A free society cherishes nonconformity. It knows from the non-conformist, from the eccentric, have come many of the great ideas.
Every effort to confine Americanism to a single pattern, to constrain it to a single formula, is disloyalty to everything that is valid in Americanism.
It is sobering to recall that though the Japanese relocation program, carried through at such incalculable cost in misery and tragedy, was justified on the ground that the Japanese were potentially disloyal, the record does not disclose a single case of Japanese disloyalty or sabotage during the whole war…
If our democracy is to flourish, it must have criticism; if our government is to function it must have dissent.
The greatest danger we face is not any particular kind of thought. The greatest danger we face is absence of thought.
We should not forget that our tradition is one of protest and revolt and that it is stultifying to celebrate the rebels of the past. . .while we silence the rebels of the present.
Whether history will judge this war to be different or not we cannot say. But this we can say with certainty: A government and a society that silences those who dissent is one that has lost its way.
It seems fair to say that while the moral standards of the nineteenth century persisted almost unchanged into the twentieth, moral practices changed sharply, and that though the standards of the nineteenth century persisted the institutions that had sustained them and the sanctions that had enforced them lost influence and authority.
The decision for complete religious freedom and for separation of church and state in the eyes of the rest of the world was perhaps the most important decision reached in the New World.

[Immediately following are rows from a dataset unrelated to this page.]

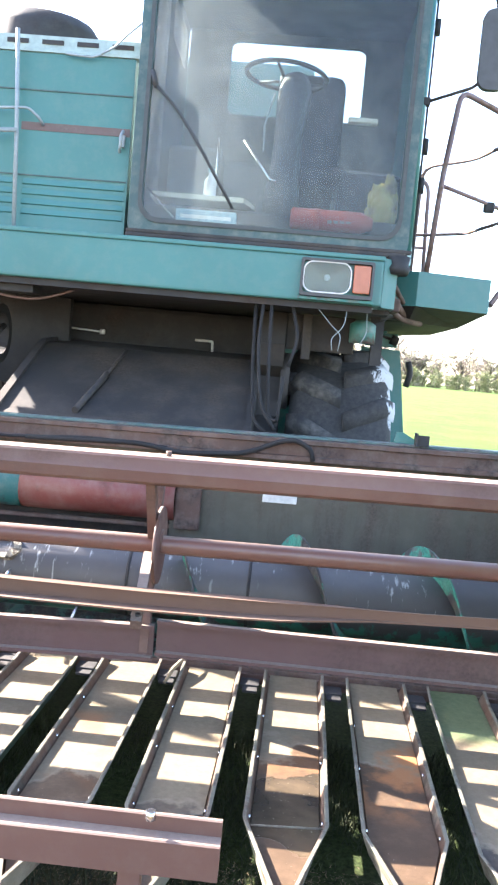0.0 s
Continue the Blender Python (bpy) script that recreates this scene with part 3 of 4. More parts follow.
part("auger_flight", helix(-0.295, HX1 - 0.03, 1, math.pi * 0.2), flight_paint, auger, "dull steel flight with chipped teal paint")
part("auger_flight", helix(-1.5, HX0 + 0.06, -1, math.pi * 0.2), flight_paint, auger, "dull steel flight with chipped teal paint")
bm = add_frame(B(), rounded(-0.24, 0.24, -0.055, 0.055, 0.05), rounded(-0.21, 0.21, -0.032, 0.032, 0.03), "y", -0.012, 0.014)
bm.transform(pose(-1.21, AY - AR * 0.72, AZ + AR * 0.70, -44, 0, 0))
for v in bm.verts:
    v.co += Vector((noise.noise(v.co * 40), noise.noise(v.co * 33), noise.noise(v.co * 37))) * 0.006
part("finger_hatch", bm, hatch_paint, auger, "pale dented hatch rim")
for k, x in enumerate((-1.2, -1.0, -0.72, -0.5)):
    part("finger", tube([(x, AY - 0.10 * math.sin(k * 2.1), AZ + 0.1 * math.cos(k)), (x, AY - 0.24 * math.sin(1 + k * .6), AZ + 0.24 * math.cos(1 + k * .6))], 0.007, 6), chrome, auger)

# reel
reel = thing("reel", (-1.0, 2.93, 0.0), "oxide-red reel with beam, centre pipe and slats", "reel")
RX0, RX1 = -3.65, 1.72
prof_a = [(2.800, 1.088), (2.776, 1.100), (2.768, 1.134), (2.774, 1.152), (2.775, 1.174), (2.781, 1.182), (2.865, 1.185), (2.875, 1.178), (2.955, 1.105), (2.95, 1.090), (2.81, 1.086)]
rb = part("reel_beam", add_prism(B(), prof_a, "x", RX0, RX1), reel_red, reel, "large oxide-red folded beam")
for p in rb.data.polygons:
    p.use_smooth = len(p.vertices) == 4
rb.data.set_sharp_from_angle(angle=radians(17))
part("centre_pipe", tube([(RX0, 2.985, 0.857), (RX1, 2.985, 0.857)], 0.031, 20), pipe_paint, reel, "brown centre pipe")
DX = -0.32
part("spider_disc", add_disc(B(), (DX, 2.985, 0.842), (1, 0, 0), 0.134, 0.012, 40), reel_red, reel, "round rusty spider disc")


def flat_bar(a, b, w, t):
    """A flat bar from a to b, thin along x."""
    a, b = Vector(a), Vector(b)
    d = (b - a).normalized()
    s = d.cross(Vector((1, 0, 0))).normalized() * w / 2
    bm = B()
    vs = []
    for p in (a, b):
        for q in (s, -s):
            for x in (-t / 2, t / 2):
                vs.append(bm.verts.new(p + q + Vector((x, 0, 0))))
    for f in ((0, 1, 3, 2), (4, 6, 7, 5), (0, 4, 5, 1), (2, 3, 7, 6), (0, 2, 6, 4), (1, 5, 7, 3)):
        bm.faces.new([vs[i] for i in f])
    bmesh.ops.recalc_face_normals(bm, faces=bm.faces[:])
    return bm


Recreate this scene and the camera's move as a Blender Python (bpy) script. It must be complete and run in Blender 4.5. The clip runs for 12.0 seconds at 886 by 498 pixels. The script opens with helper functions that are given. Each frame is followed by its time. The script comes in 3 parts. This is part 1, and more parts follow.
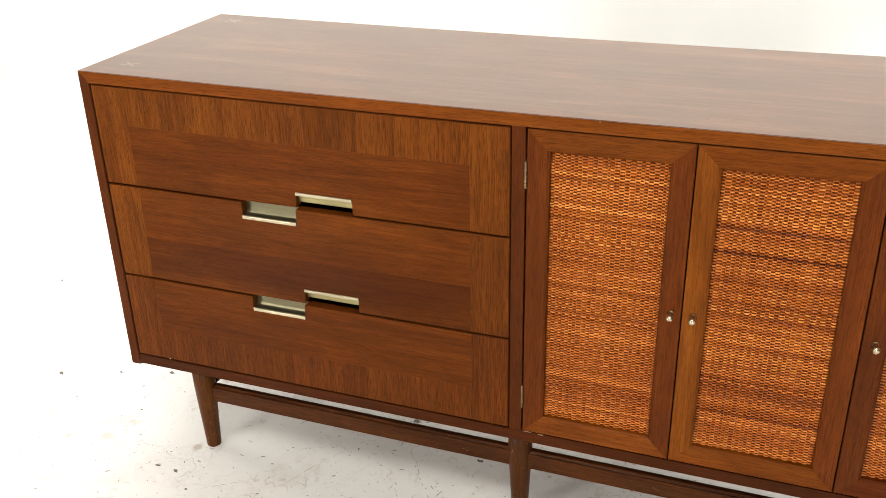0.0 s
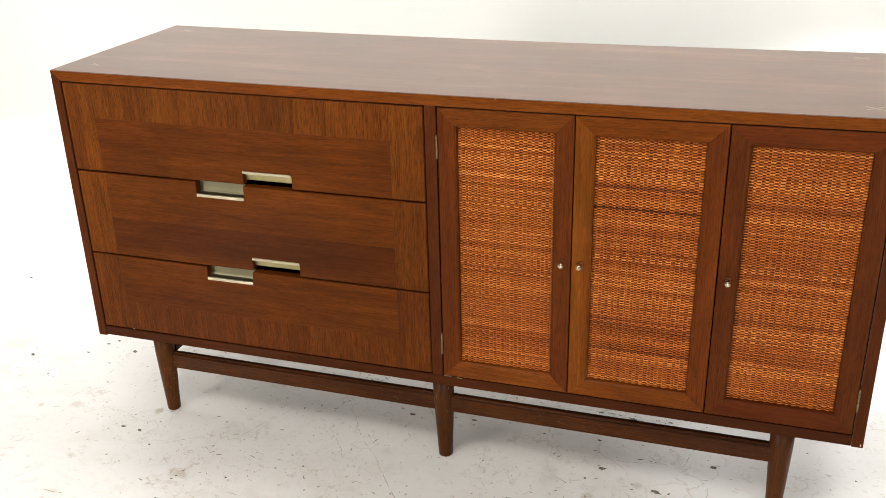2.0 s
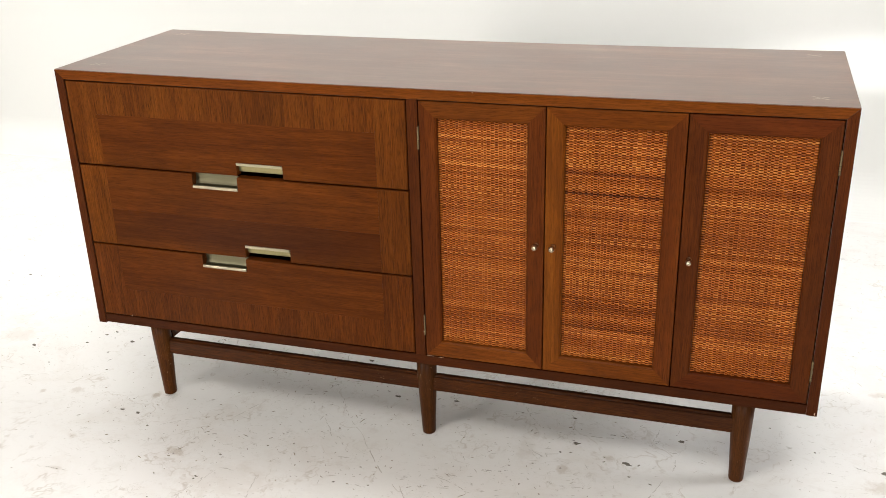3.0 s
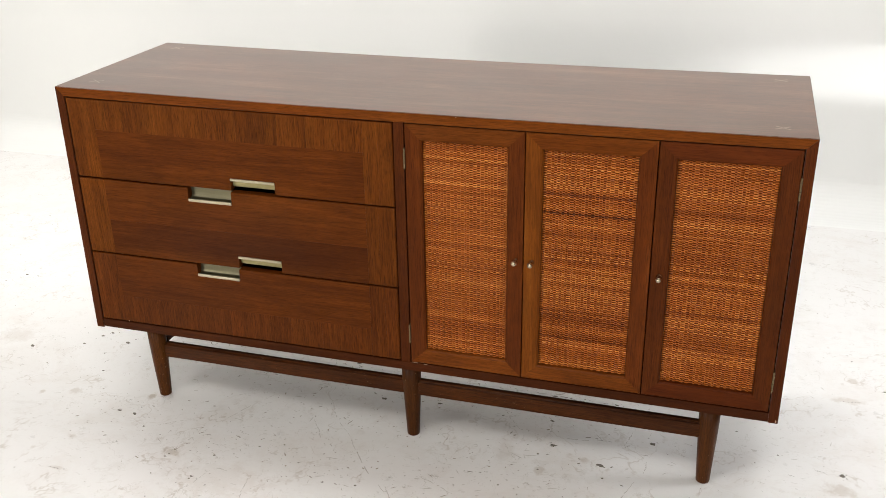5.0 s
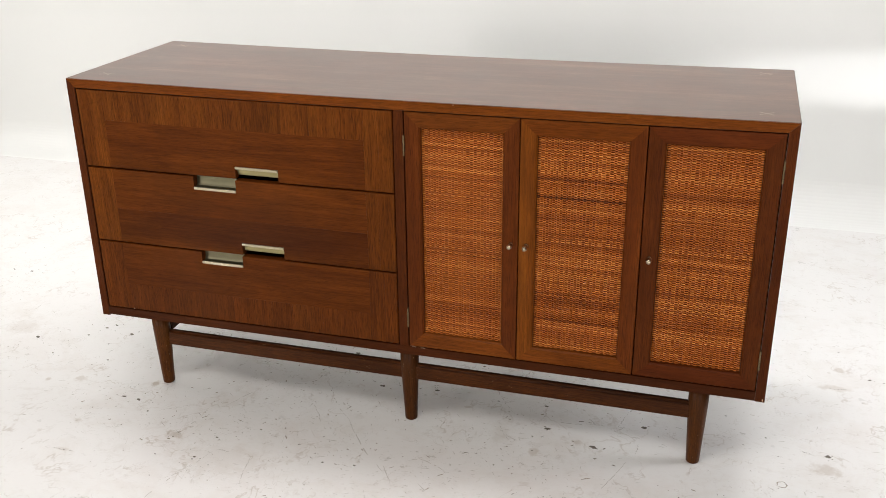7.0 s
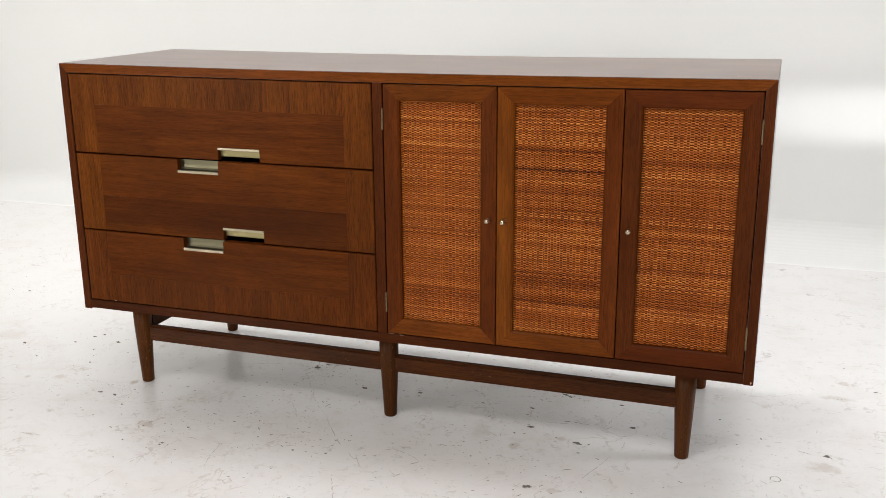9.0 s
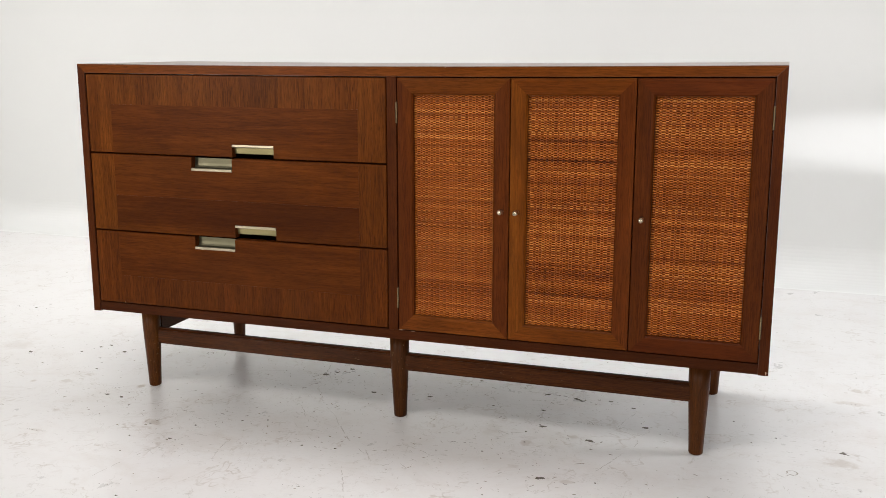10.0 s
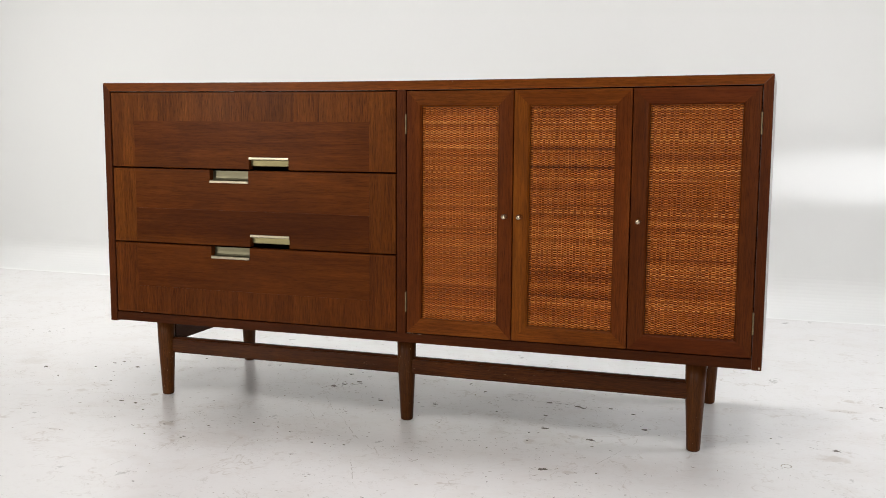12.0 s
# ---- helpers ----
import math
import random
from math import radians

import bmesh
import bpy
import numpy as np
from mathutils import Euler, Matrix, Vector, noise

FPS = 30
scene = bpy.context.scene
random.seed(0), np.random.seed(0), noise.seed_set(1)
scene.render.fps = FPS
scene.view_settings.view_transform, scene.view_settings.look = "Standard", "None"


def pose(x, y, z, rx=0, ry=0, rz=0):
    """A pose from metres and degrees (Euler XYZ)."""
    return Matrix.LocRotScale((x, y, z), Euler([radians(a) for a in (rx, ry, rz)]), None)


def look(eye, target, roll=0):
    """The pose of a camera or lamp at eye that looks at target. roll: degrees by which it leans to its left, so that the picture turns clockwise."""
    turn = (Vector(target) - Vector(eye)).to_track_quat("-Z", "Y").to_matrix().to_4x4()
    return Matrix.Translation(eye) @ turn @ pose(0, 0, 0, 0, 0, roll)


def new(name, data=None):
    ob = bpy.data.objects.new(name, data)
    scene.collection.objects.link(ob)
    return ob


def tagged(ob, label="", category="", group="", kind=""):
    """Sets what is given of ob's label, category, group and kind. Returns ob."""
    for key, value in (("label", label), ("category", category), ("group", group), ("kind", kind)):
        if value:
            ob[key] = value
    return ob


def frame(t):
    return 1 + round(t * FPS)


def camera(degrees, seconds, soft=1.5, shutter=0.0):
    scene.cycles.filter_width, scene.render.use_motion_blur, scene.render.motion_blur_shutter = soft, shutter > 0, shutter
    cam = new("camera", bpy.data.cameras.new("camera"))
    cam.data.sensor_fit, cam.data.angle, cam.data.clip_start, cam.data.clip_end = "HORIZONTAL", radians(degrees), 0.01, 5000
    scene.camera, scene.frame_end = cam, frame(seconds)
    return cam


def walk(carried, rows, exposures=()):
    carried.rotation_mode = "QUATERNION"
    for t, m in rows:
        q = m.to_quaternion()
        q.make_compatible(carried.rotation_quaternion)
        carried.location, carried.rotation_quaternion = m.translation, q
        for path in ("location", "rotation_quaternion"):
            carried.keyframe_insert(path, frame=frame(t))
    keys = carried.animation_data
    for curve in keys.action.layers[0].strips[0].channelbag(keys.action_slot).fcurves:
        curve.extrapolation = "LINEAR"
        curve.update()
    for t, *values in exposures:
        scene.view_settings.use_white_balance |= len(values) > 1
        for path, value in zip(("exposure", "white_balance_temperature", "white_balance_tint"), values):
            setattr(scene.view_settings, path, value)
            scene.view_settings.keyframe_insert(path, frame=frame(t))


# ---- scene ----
cam = camera(49.4, 12.0, soft=0.6)
PATH = [
    (0, (1.257, -1.379, 1.302), (0.598, 0.291, 0.422), -1.7),
    (0.5, (1.304, -1.433, 1.304), (0.66, 0.248, 0.433), -1.8),
    (1, (1.35, -1.493, 1.303), (0.726, 0.201, 0.443), -1.9),
    (1.5, (1.394, -1.556, 1.297), (0.784, 0.154, 0.459), -1.9),
    (2, (1.431, -1.641, 1.295), (0.835, 0.085, 0.479), -1.8),
    (2.5, (1.462, -1.715, 1.29), (0.875, 0.023, 0.493), -1.9),
    (3, (1.492, -1.769, 1.289), (0.912, -0.025, 0.501), -1.8),
    (3.5, (1.511, -1.804, 1.316), (0.938, -0.057, 0.53), -1.7),
    (5.5, (1.522, -1.835, 1.401), (0.977, -0.099, 0.572), -1.0),
    (6, (1.526, -1.84, 1.395), (0.983, -0.102, 0.568), -0.9),
    (6.5, (1.538, -1.858, 1.384), (0.997, -0.113, 0.571), -0.9),
    (7, (1.546, -1.931, 1.345), (0.999, -0.172, 0.567), -0.9),
    (7.2, (1.556, -1.975, 1.328), (1.001, -0.215, 0.558), -1.0),
    (9, (1.688, -1.952, 1.029), (1.045, -0.137, 0.485), -0.6),
    (9.5, (1.685, -1.982, 0.939), (1.028, -0.15, 0.475), -0.3),
    (10, (1.674, -2.003, 0.868), (1.022, -0.156, 0.461), -0.2),
    (10.5, (1.678, -2.019, 0.802), (1.025, -0.161, 0.451), -0.1),
    (11, (1.686, -2.05, 0.758), (1.031, -0.185, 0.451), -0.0),
    (11.5, (1.698, -2.083, 0.742), (1.037, -0.217, 0.459), -0.0),
    (12, (1.701, -2.128, 0.734), (1.042, -0.258, 0.473), 0.1),
]
EXPOSURES = [(0, 0.36, 6900, 10), (2.5, 0.01, 6740, 10), (5.5, -0.22, 6620, 11), (9.5, -0.36, 6500, 12), (12, -0.42, 6440, 12)]
walk(cam, [(t, look(eye, target, roll)) for t, eye, target, roll in PATH], EXPOSURES)

# ---- world and light ----
world = bpy.data.worlds.new("studio_world")
world.use_nodes = True
world.node_tree.nodes["Background"].inputs[0].default_value = (0.8, 0.85, 0.9, 1)
world.node_tree.nodes["Background"].inputs[1].default_value = 0.05
scene.world = world


def area_lamp(name, eye, target, width, height, watts, colour):
    data = bpy.data.lights.new(name, "AREA")
    data.shape, data.size, data.size_y = "RECTANGLE", width, height
    data.energy, data.color = watts, colour
    ob = new(name, data)
    ob.matrix_world = look(eye, target)
    return ob


area_lamp("front_left_softbox", (-1.6, -3.4, 1.2), (0.8, 0.1, 0.2), 0.6, 0.6, 64, (1.0, 0.97, 0.92))
area_lamp("front_right_softbox", (2.7, -5.0, 1.4), (0.9, 0.3, 0.3), 1.6, 1.3, 94, (1.0, 0.97, 0.92))
area_lamp("high_softbox", (0.40, -1.75, 2.65), (0.9, 0.1, 0.3), 0.70, 0.70, 17, (1.0, 0.96, 0.90))
# added overhead lamp that evens the brightness of the floor
area_lamp("overhead_softbox", (1.6, -1.5, 3.2), (1.2, -0.4, 0.0), 1.8, 1.0, 26, (1.0, 0.97, 0.93))
left = area_lamp("left_softbox", (-2.7, 0.7, 1.7), (-0.7, 0.9, 0.0), 1.0, 1.0, 14, (1.0, 0.98, 0.93))
right = area_lamp("right_softbox", (4.3, 0.95, 1.4), (1.3, 0.2, 0.0), 0.9, 0.9, 16, (0.95, 0.97, 1.0))
back = area_lamp("ceiling_softbox", (0.5, 0.80, 3.3), (0.5, 0.70, 0.0), 4.2, 0.7, 42, (0.99, 0.985, 0.98))
left.data.spread, right.data.spread, back.data.spread = radians(110), radians(95), radians(125)
# added lamp, no known source: draws the bright band on the right wall
spot = bpy.data.lights.new("wall_spot", "SPOT")
spot.energy, spot.color, spot.spot_size, spot.spot_blend, spot.shadow_soft_size = 1700, (0.97, 0.98, 1.0), radians(4.2), 0.75, 0.02
new("wall_spot", spot).matrix_world = look((5.6, 1.30, 0.58), (2.25, 1.81, 0.535))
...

Everywhere in the western world of the 18th century, church and state were one; and everywhere the state maintained an established church and tried to force conformity to its dogma.
Freedom is not a luxury that we can indulge in when at last we have security and prosperity and enlightenment; it is, rather, antecedent to all of these, for without it we can have neither security nor prosperity nor enlightenment.
The justification and the purpose of freedom of speech is not to indulge those who want to speak their minds. It is to prevent error and discover truth. There may be other ways of detecting error and discovering truth than that of free discussion, but so far we have not found them.
The Americans who framed our Constitution felt that without freedom of religion no other freedom counted.
The fact is that censorship always defeats its own purpose, for it creates, in the end, the kind of society that is incapable of exercising real discretion.